The New Normal – Digital Transfers and Remittance in Nigeria

Harambe Entrepreneur Alliance has allocated about $100,000 each to two Nigerian tech startups Max.ng, a taxi-hailing service, and Releaf Group, a platform for sorting and distribution farm products, to help them through economic downturns caused by the Coronavirus pandemic.

This was disclosed by the Harambe Chairman, Okendo Lewis-Gayle, in a telephone interview, according to Bloomberg

Meanwhile, Harambe, whose backers include Cisco Systems Inc. and a foundation of South African businessman Jonathan Oppenheimer, raised $1 million to support its African technology startups and help kick-start the return of venture capital to the continent after the coronavirus outbreak.
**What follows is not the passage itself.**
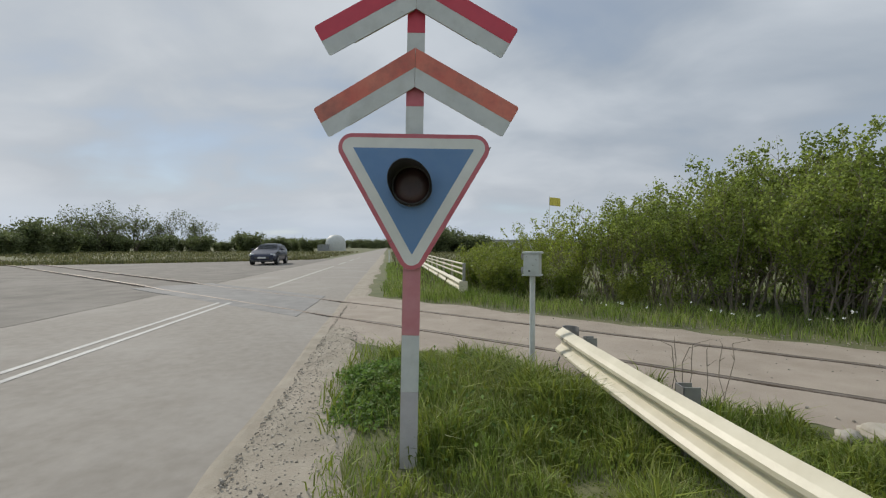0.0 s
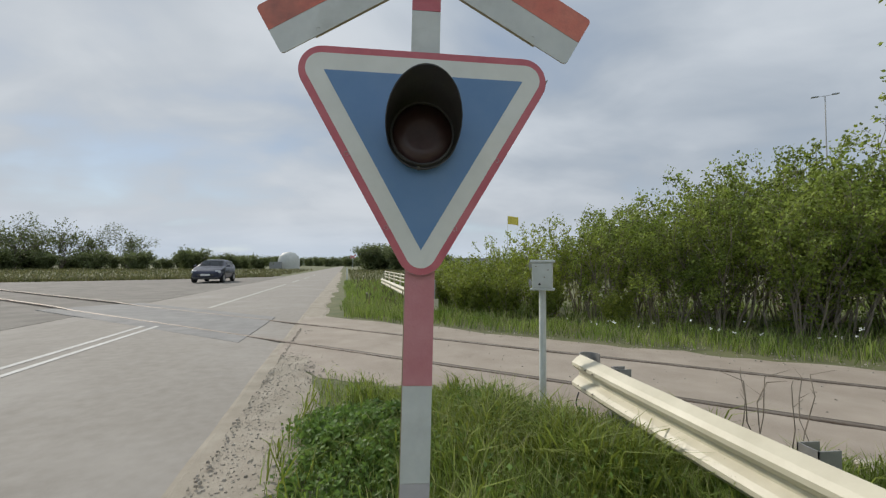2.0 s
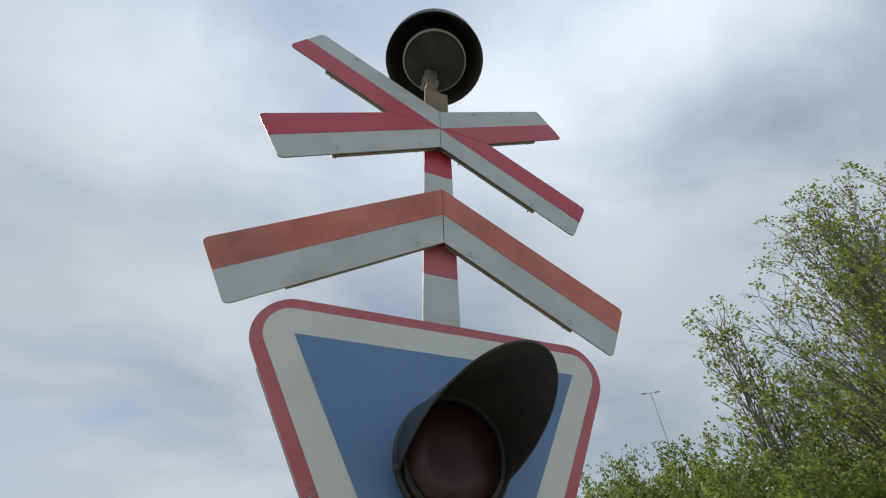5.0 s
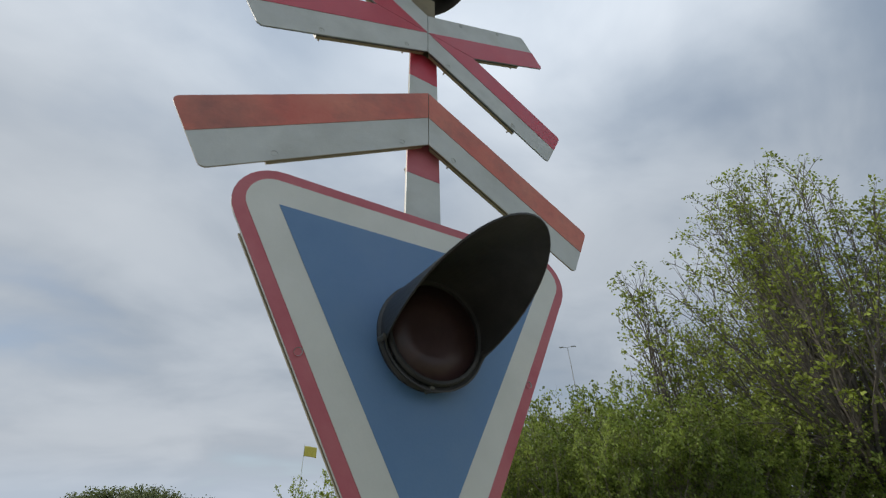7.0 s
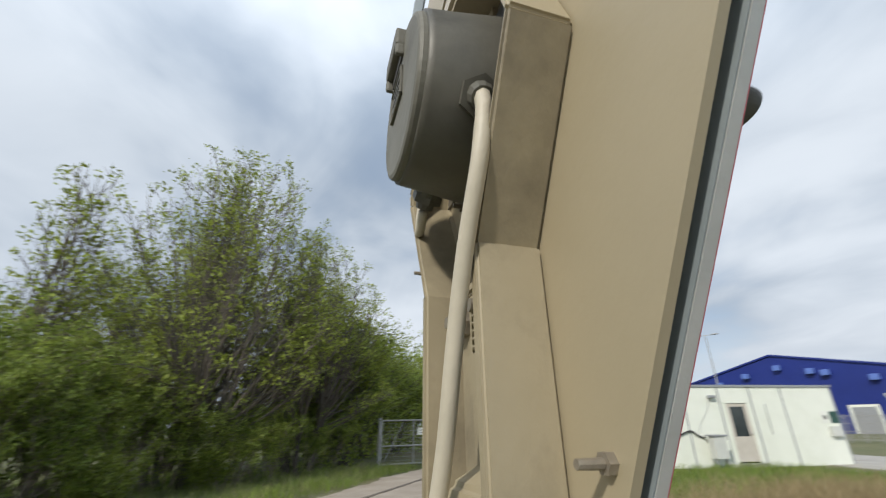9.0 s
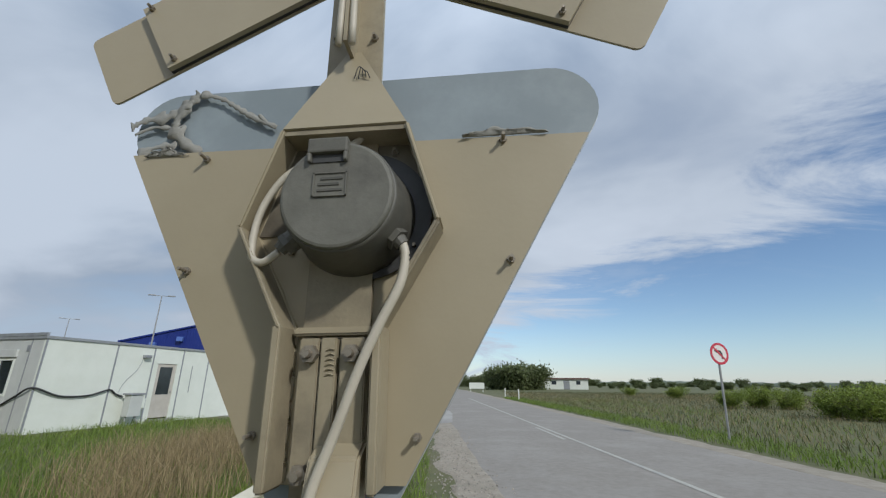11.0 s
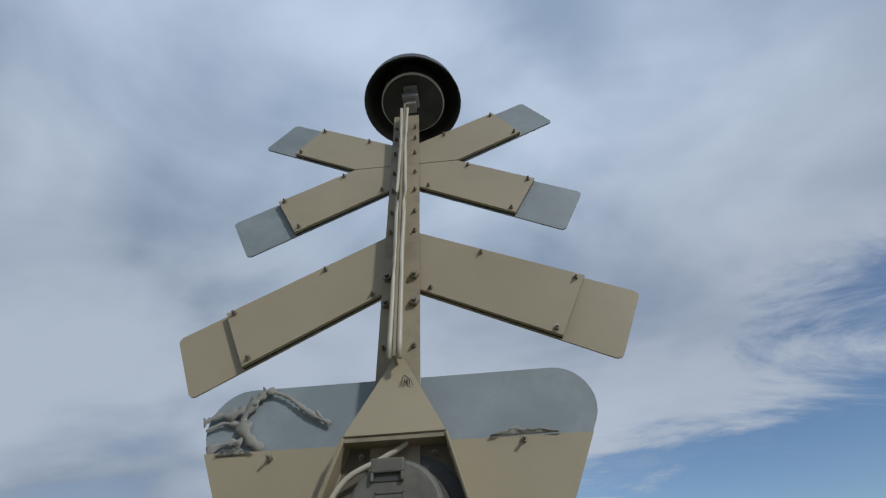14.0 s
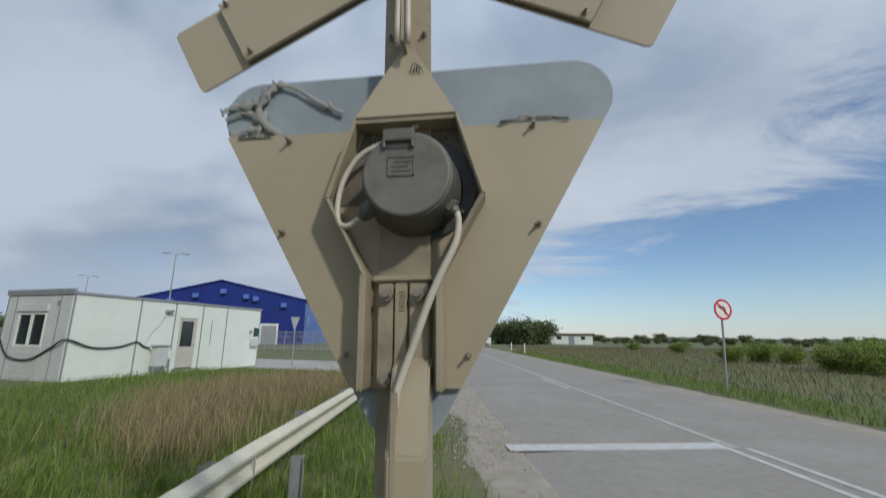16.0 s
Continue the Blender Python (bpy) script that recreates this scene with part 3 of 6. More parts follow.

Details: It invested $100,000 equity financing in Metro Africa Xpress (MAX). The company was co-founded by Adetayo Bamiduro.

Harambe also invested $100,000 debt funding in Releaf Group, a Nigerian agritech company that is using technology to address supply chain challenges in the agriculture industry. The startup was co-founded by two Harambeans, Emmanuel Udotong and Ikenna Nzewi.
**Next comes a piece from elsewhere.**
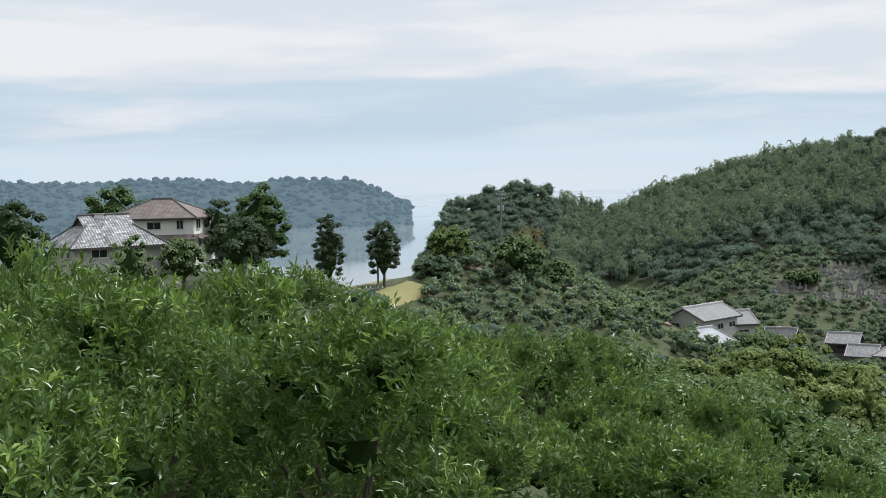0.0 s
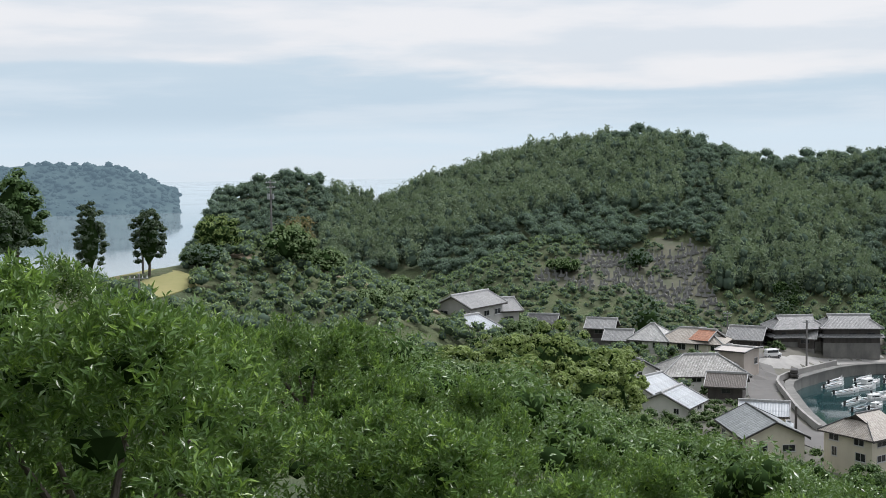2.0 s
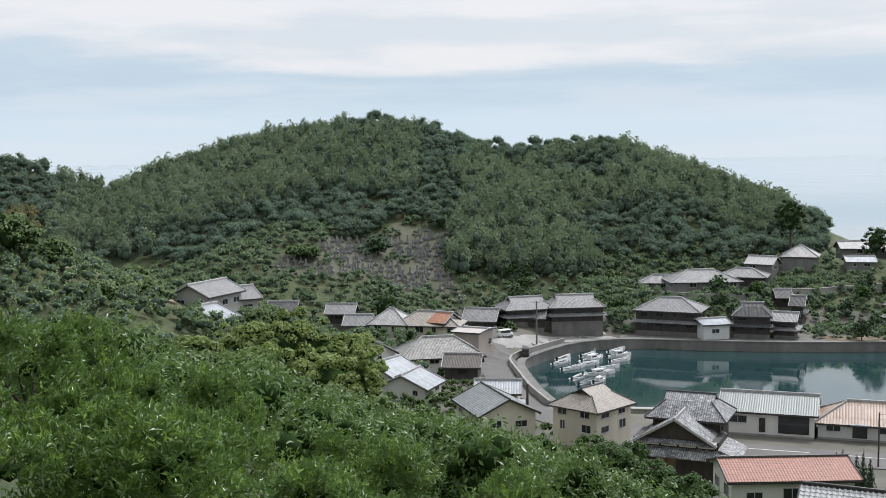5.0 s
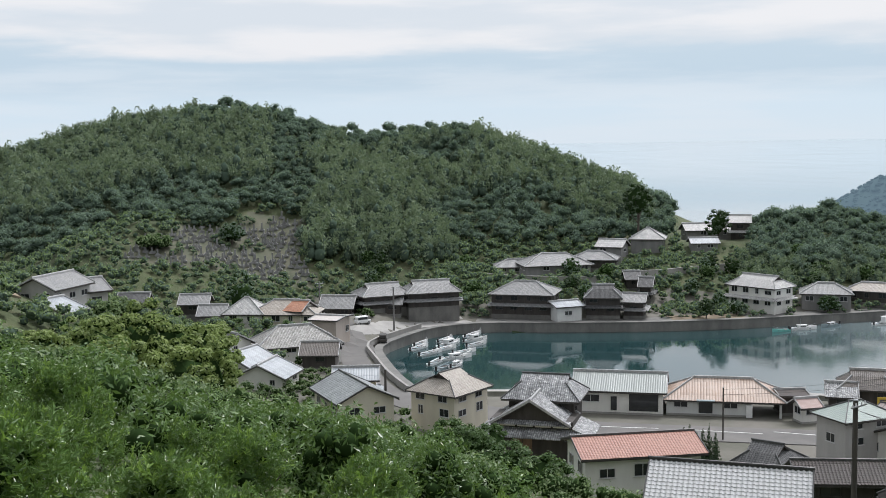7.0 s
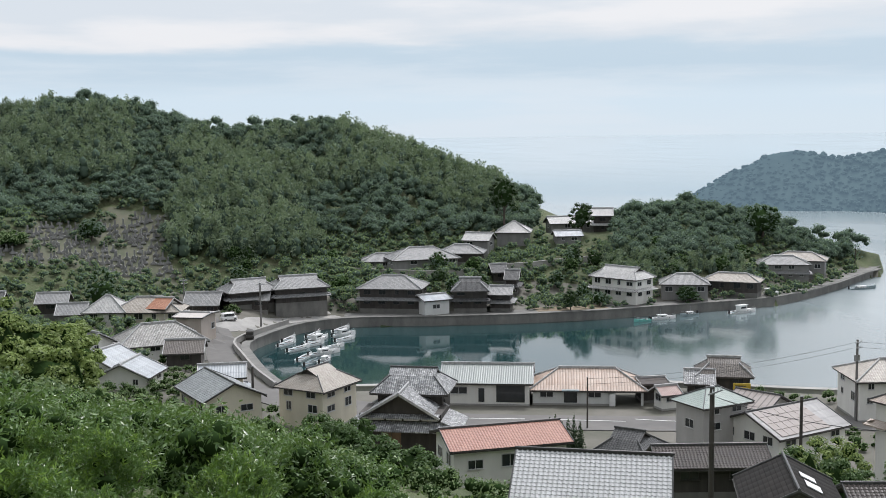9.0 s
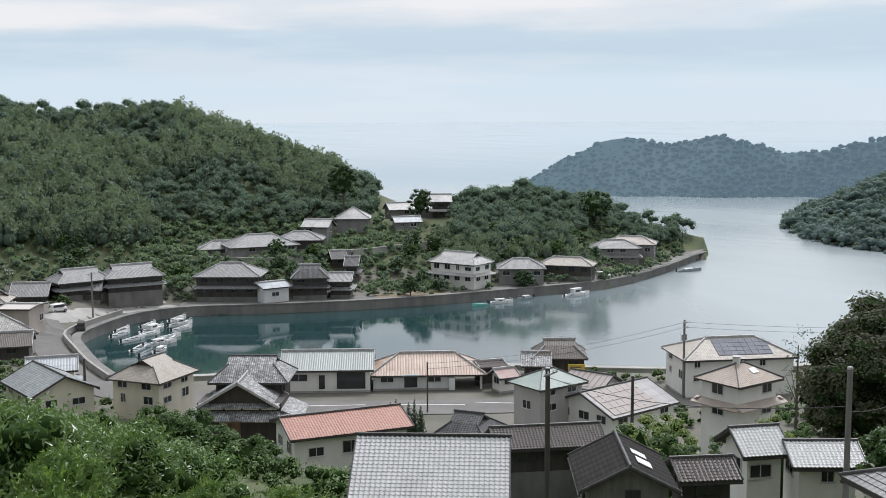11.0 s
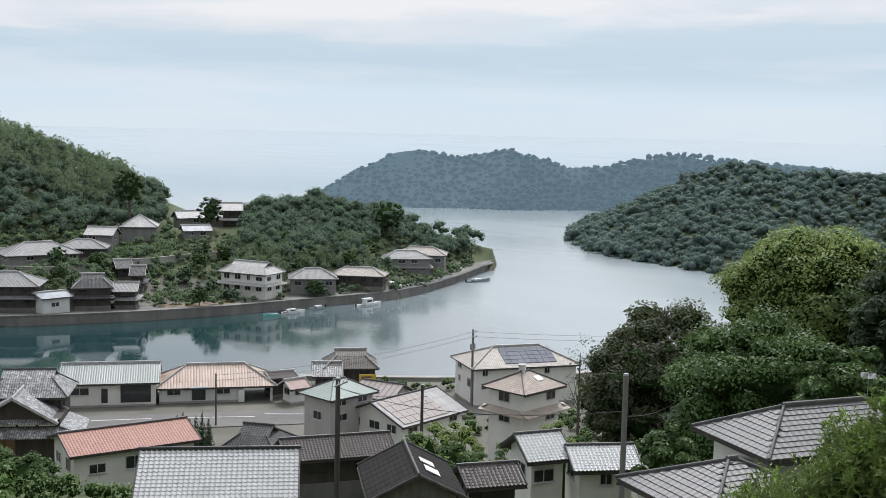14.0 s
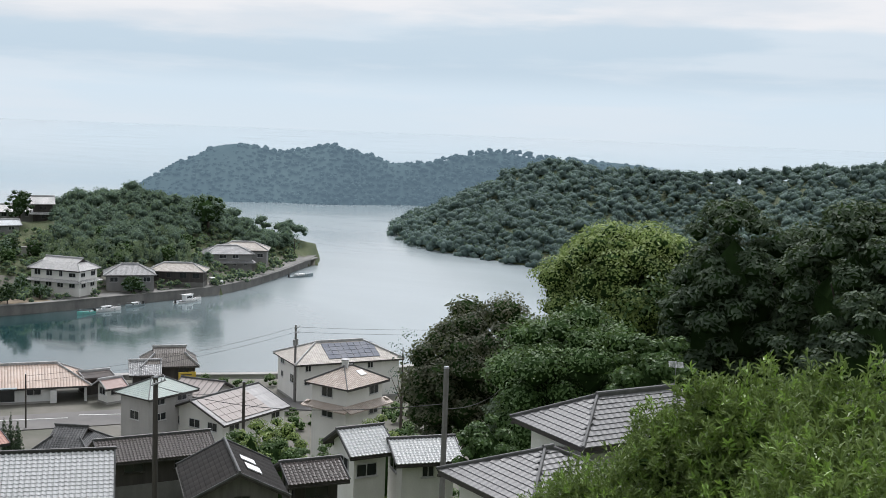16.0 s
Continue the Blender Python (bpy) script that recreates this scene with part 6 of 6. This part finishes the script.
# -- the citrus orchard below the lookout --
def sprig_crown(r, lobes, shoots, size, young=0.12):
    """Leafy shoots on lobes, each a rosette of narrow leaves; returns corners, faces and which are new growth."""
    tot = sum(l[3] ** 2 for l in lobes)
    C, T, N, Y, L = [], [], [], [], []
    for x, y, z, rad in lobes:
        n = max(8, int(shoots * rad * rad / tot))
        d = r.normal(0, 1, (n, 3))
        d[:, 2] = np.where(d[:, 2] < -0.55, -d[:, 2], d[:, 2])
        d /= np.linalg.norm(d, axis=1)[:, None]
        tip = np.array([x, y, z]) + d * rad * (r.uniform(0.62, 1.0, (n, 1)) + 0.14 * (r.random((n, 1)) > 0.85)) * (1 + 0.15 * np.sin(4 * d[:, :1] + 7 * x))
        axis = d + np.array([0, 0, 1.0])
        axis /= np.linalg.norm(axis, axis=1)[:, None]
        new_growth = (r.random(n) < young) & (d[:, 2] > 0.15)
        for i in range(8):
            side = r.normal(0, 1, (n, 3))
            t = axis * r.uniform(0.2, 0.9, (n, 1)) + 0.75 * side / np.linalg.norm(side, axis=1)[:, None]
            t /= np.linalg.norm(t, axis=1)[:, None]
            ln = size * r.uniform(0.75, 1.25, (n, 1))
            C.append(tip - axis * (i * 0.16 * size) + t * ln * 0.5)
            T.append(t)
            L.append(ln)
            nn = axis - t * np.sum(axis * t, 1)[:, None] + r.normal(0, 0.25, (n, 3))
            N.append(nn / np.linalg.norm(nn, axis=1)[:, None])
            Y.append(new_growth)
    C, T, N, L, Y = np.concatenate(C), np.concatenate(T), np.concatenate(N), np.concatenate(L), np.concatenate(Y)
    S = np.cross(N, T)
    w = L * 0.32
    v = np.stack([C - T * L * 0.5, C + S * w * 0.5 + N * w * 0.2, C + T * L * 0.5 - N * L * 0.08, C - S * w * 0.5 + N * w * 0.2], 1).reshape(-1, 3)
    i = np.arange(len(C))[:, None] * 4
    f = np.concatenate([i + np.array([[0, 1, 2]]), i + np.array([[0, 2, 3]])], 1).reshape(-1, 3)
    return v, f, np.repeat(Y, 2)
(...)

“What we suspect is 70% to 80% of non-VC backed startups could vanish over the next three to six months. What this moment requires us to do is to begin to reimagine our business model [and] repurpose our assets.”

“As innovators, this is what we do and now have to do so with an added sense of urgency. The capital markets have frozen up. We are hoping to create a domino effect in terms of investment in African startups,” Chairman, Harambe, Okendo Lewis-Gayle said.

Based in the U.S. Harambe-founded companies raised more than $500 million from prominent families, individuals and international companies to support African entrepreneurs. Its list of past investors has included Mark Zuckerberg, Jack Ma and Bill Gates.

Venture capital across the world has been drying up, with deals down 23% during the first quarter of the year compared with 2019, according to Preqin Ltd., as investors and funds take a more cautious approach amid the pandemic.

According to him, Africa is no exception, despite being less affected by the virus than Europe and North America. About half of Harambe’s companies expect the financial impact to become critical in the next three months, Lewis-Gayle said.

“The group has almost 300 members that could potentially apply for funding,” he said. “The funding works in a co-investment model, whereby its ventures must also attract interest from other investors.

“We are expecting them to adapt. For example, Max has decided to also include home-deliveries of goods as part of its service, and actually delivers for free to the elderly population.”

Founded in 2008 by Okendo Lewis-Gayle, Harambe Entrepreneur Alliance supports innovators developing solutions to problems on the African continent. It as an ecosystem that enables founders to learn from each other and grow together.

“One of the challenges of the African entrepreneurial ecosystem is that it is still in its early days. Therefore, we don’t quite have enough investors, enough experienced talent for the different parts of the venture,” he added.